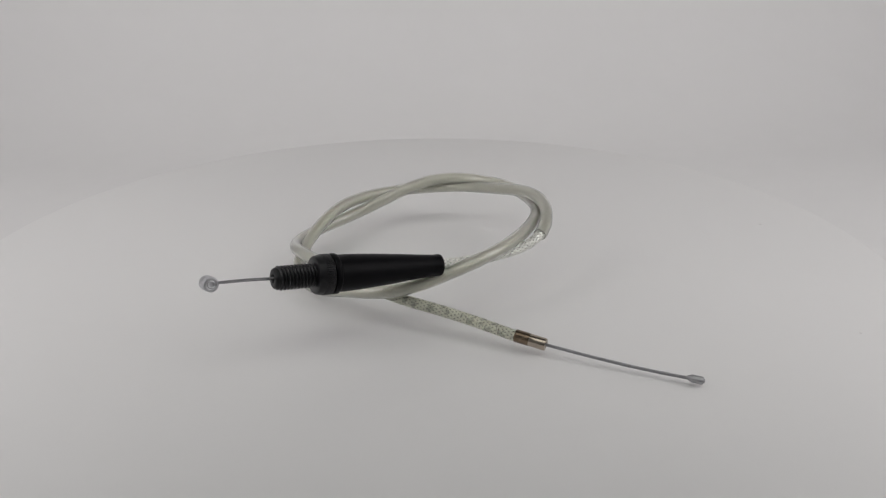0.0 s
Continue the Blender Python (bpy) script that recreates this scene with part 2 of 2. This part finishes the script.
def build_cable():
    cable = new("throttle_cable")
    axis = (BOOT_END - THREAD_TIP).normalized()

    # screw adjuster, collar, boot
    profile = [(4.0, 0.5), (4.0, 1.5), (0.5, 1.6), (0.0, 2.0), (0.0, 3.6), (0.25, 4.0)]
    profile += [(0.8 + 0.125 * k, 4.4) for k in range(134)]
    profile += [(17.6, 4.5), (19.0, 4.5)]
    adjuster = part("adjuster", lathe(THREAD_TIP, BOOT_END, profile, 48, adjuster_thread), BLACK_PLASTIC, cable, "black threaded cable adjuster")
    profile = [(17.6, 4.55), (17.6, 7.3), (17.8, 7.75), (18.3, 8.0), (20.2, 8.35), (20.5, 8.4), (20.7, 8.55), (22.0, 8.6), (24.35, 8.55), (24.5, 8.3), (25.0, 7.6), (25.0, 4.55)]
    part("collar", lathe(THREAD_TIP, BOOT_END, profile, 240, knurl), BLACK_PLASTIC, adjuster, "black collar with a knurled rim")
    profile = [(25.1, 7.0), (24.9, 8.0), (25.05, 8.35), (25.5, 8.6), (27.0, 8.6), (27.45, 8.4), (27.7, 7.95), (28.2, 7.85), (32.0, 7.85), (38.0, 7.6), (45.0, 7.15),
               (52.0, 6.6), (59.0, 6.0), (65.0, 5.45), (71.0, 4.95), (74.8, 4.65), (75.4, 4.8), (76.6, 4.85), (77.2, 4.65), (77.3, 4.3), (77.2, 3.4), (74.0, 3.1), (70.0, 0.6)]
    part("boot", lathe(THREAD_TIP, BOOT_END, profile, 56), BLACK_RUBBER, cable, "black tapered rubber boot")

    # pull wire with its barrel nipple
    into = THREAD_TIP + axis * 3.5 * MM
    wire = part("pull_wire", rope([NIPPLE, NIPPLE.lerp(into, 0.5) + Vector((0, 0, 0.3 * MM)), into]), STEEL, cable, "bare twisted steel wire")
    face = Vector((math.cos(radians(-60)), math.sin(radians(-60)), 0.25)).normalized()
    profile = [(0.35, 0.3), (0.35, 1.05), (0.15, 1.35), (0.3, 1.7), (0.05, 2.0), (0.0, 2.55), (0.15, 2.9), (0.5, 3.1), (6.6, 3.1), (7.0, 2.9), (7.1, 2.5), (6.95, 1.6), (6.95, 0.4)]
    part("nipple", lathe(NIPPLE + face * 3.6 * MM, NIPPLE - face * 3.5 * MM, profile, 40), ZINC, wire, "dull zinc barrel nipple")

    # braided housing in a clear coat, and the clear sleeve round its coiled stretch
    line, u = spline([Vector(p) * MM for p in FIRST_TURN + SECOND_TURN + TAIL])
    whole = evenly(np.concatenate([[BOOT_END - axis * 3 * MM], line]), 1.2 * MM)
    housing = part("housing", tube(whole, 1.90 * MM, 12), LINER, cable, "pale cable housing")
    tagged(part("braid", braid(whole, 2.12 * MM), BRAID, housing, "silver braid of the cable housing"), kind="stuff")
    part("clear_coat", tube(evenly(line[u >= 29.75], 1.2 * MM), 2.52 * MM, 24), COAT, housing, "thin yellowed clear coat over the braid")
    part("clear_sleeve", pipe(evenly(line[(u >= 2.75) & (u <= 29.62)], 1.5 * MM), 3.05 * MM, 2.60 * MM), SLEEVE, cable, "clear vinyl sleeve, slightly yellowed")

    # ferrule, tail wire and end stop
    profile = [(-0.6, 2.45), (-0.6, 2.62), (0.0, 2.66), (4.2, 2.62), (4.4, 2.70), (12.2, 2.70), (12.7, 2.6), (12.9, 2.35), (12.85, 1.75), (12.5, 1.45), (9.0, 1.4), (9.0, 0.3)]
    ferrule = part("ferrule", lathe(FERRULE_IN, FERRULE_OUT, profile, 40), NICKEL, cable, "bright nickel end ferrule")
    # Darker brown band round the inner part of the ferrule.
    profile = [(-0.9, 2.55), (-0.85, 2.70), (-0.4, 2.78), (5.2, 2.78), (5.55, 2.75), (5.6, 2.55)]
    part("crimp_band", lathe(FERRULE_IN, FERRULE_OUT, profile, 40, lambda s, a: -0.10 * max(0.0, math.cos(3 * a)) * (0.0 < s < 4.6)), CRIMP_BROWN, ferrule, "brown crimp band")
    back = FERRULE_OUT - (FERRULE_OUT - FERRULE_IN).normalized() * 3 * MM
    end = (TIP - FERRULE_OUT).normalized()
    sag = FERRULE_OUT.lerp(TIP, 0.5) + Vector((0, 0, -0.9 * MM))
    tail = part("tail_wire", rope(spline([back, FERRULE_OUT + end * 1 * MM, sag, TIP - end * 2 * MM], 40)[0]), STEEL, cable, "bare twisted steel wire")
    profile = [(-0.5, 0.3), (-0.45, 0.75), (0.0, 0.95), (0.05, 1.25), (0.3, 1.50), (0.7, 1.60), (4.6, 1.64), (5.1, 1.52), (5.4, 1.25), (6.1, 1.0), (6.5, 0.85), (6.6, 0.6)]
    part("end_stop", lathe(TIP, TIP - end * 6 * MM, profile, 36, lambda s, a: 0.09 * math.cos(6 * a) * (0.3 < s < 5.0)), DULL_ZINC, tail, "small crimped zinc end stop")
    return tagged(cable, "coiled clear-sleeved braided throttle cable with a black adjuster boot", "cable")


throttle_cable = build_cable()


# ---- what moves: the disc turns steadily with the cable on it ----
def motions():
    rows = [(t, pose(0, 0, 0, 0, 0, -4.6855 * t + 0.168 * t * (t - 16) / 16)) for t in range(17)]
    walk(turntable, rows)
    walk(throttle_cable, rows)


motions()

## WORK TO DO
Transcribe all the data word for word; the images stay out.

## EXPECTED ANSWER
0.0 s
Continue the Blender Python (bpy) script that recreates this scene with part 2 of 2. This part finishes the script.
def build_cable():
    cable = new("throttle_cable")
    axis = (BOOT_END - THREAD_TIP).normalized()

    # screw adjuster, collar, boot
    profile = [(4.0, 0.5), (4.0, 1.5), (0.5, 1.6), (0.0, 2.0), (0.0, 3.6), (0.25, 4.0)]
    profile += [(0.8 + 0.125 * k, 4.4) for k in range(134)]
    profile += [(17.6, 4.5), (19.0, 4.5)]
    adjuster = part("adjuster", lathe(THREAD_TIP, BOOT_END, profile, 48, adjuster_thread), BLACK_PLASTIC, cable, "black threaded cable adjuster")
    profile = [(17.6, 4.55), (17.6, 7.3), (17.8, 7.75), (18.3, 8.0), (20.2, 8.35), (20.5, 8.4), (20.7, 8.55), (22.0, 8.6), (24.35, 8.55), (24.5, 8.3), (25.0, 7.6), (25.0, 4.55)]
    part("collar", lathe(THREAD_TIP, BOOT_END, profile, 240, knurl), BLACK_PLASTIC, adjuster, "black collar with a knurled rim")
    profile = [(25.1, 7.0), (24.9, 8.0), (25.05, 8.35), (25.5, 8.6), (27.0, 8.6), (27.45, 8.4), (27.7, 7.95), (28.2, 7.85), (32.0, 7.85), (38.0, 7.6), (45.0, 7.15),
               (52.0, 6.6), (59.0, 6.0), (65.0, 5.45), (71.0, 4.95), (74.8, 4.65), (75.4, 4.8), (76.6, 4.85), (77.2, 4.65), (77.3, 4.3), (77.2, 3.4), (74.0, 3.1), (70.0, 0.6)]
    part("boot", lathe(THREAD_TIP, BOOT_END, profile, 56), BLACK_RUBBER, cable, "black tapered rubber boot")

    # pull wire with its barrel nipple
    into = THREAD_TIP + axis * 3.5 * MM
    wire = part("pull_wire", rope([NIPPLE, NIPPLE.lerp(into, 0.5) + Vector((0, 0, 0.3 * MM)), into]), STEEL, cable, "bare twisted steel wire")
    face = Vector((math.cos(radians(-60)), math.sin(radians(-60)), 0.25)).normalized()
    profile = [(0.35, 0.3), (0.35, 1.05), (0.15, 1.35), (0.3, 1.7), (0.05, 2.0), (0.0, 2.55), (0.15, 2.9), (0.5, 3.1), (6.6, 3.1), (7.0, 2.9), (7.1, 2.5), (6.95, 1.6), (6.95, 0.4)]
    part("nipple", lathe(NIPPLE + face * 3.6 * MM, NIPPLE - face * 3.5 * MM, profile, 40), ZINC, wire, "dull zinc barrel nipple")

    # braided housing in a clear coat, and the clear sleeve round its coiled stretch
    line, u = spline([Vector(p) * MM for p in FIRST_TURN + SECOND_TURN + TAIL])
    whole = evenly(np.concatenate([[BOOT_END - axis * 3 * MM], line]), 1.2 * MM)
    housing = part("housing", tube(whole, 1.90 * MM, 12), LINER, cable, "pale cable housing")
    tagged(part("braid", braid(whole, 2.12 * MM), BRAID, housing, "silver braid of the cable housing"), kind="stuff")
    part("clear_coat", tube(evenly(line[u >= 29.75], 1.2 * MM), 2.52 * MM, 24), COAT, housing, "thin yellowed clear coat over the braid")
    part("clear_sleeve", pipe(evenly(line[(u >= 2.75) & (u <= 29.62)], 1.5 * MM), 3.05 * MM, 2.60 * MM), SLEEVE, cable, "clear vinyl sleeve, slightly yellowed")

    # ferrule, tail wire and end stop
    profile = [(-0.6, 2.45), (-0.6, 2.62), (0.0, 2.66), (4.2, 2.62), (4.4, 2.70), (12.2, 2.70), (12.7, 2.6), (12.9, 2.35), (12.85, 1.75), (12.5, 1.45), (9.0, 1.4), (9.0, 0.3)]
    ferrule = part("ferrule", lathe(FERRULE_IN, FERRULE_OUT, profile, 40), NICKEL, cable, "bright nickel end ferrule")
    # Darker brown band round the inner part of the ferrule.
    profile = [(-0.9, 2.55), (-0.85, 2.70), (-0.4, 2.78), (5.2, 2.78), (5.55, 2.75), (5.6, 2.55)]
    part("crimp_band", lathe(FERRULE_IN, FERRULE_OUT, profile, 40, lambda s, a: -0.10 * max(0.0, math.cos(3 * a)) * (0.0 < s < 4.6)), CRIMP_BROWN, ferrule, "brown crimp band")
    back = FERRULE_OUT - (FERRULE_OUT - FERRULE_IN).normalized() * 3 * MM
    end = (TIP - FERRULE_OUT).normalized()
    sag = FERRULE_OUT.lerp(TIP, 0.5) + Vector((0, 0, -0.9 * MM))
    tail = part("tail_wire", rope(spline([back, FERRULE_OUT + end * 1 * MM, sag, TIP - end * 2 * MM], 40)[0]), STEEL, cable, "bare twisted steel wire")
    profile = [(-0.5, 0.3), (-0.45, 0.75), (0.0, 0.95), (0.05, 1.25), (0.3, 1.50), (0.7, 1.60), (4.6, 1.64), (5.1, 1.52), (5.4, 1.25), (6.1, 1.0), (6.5, 0.85), (6.6, 0.6)]
    part("end_stop", lathe(TIP, TIP - end * 6 * MM, profile, 36, lambda s, a: 0.09 * math.cos(6 * a) * (0.3 < s < 5.0)), DULL_ZINC, tail, "small crimped zinc end stop")
    return tagged(cable, "coiled clear-sleeved braided throttle cable with a black adjuster boot", "cable")


throttle_cable = build_cable()


# ---- what moves: the disc turns steadily with the cable on it ----
def motions():
    rows = [(t, pose(0, 0, 0, 0, 0, -4.6855 * t + 0.168 * t * (t - 16) / 16)) for t in range(17)]
    walk(turntable, rows)
    walk(throttle_cable, rows)


motions()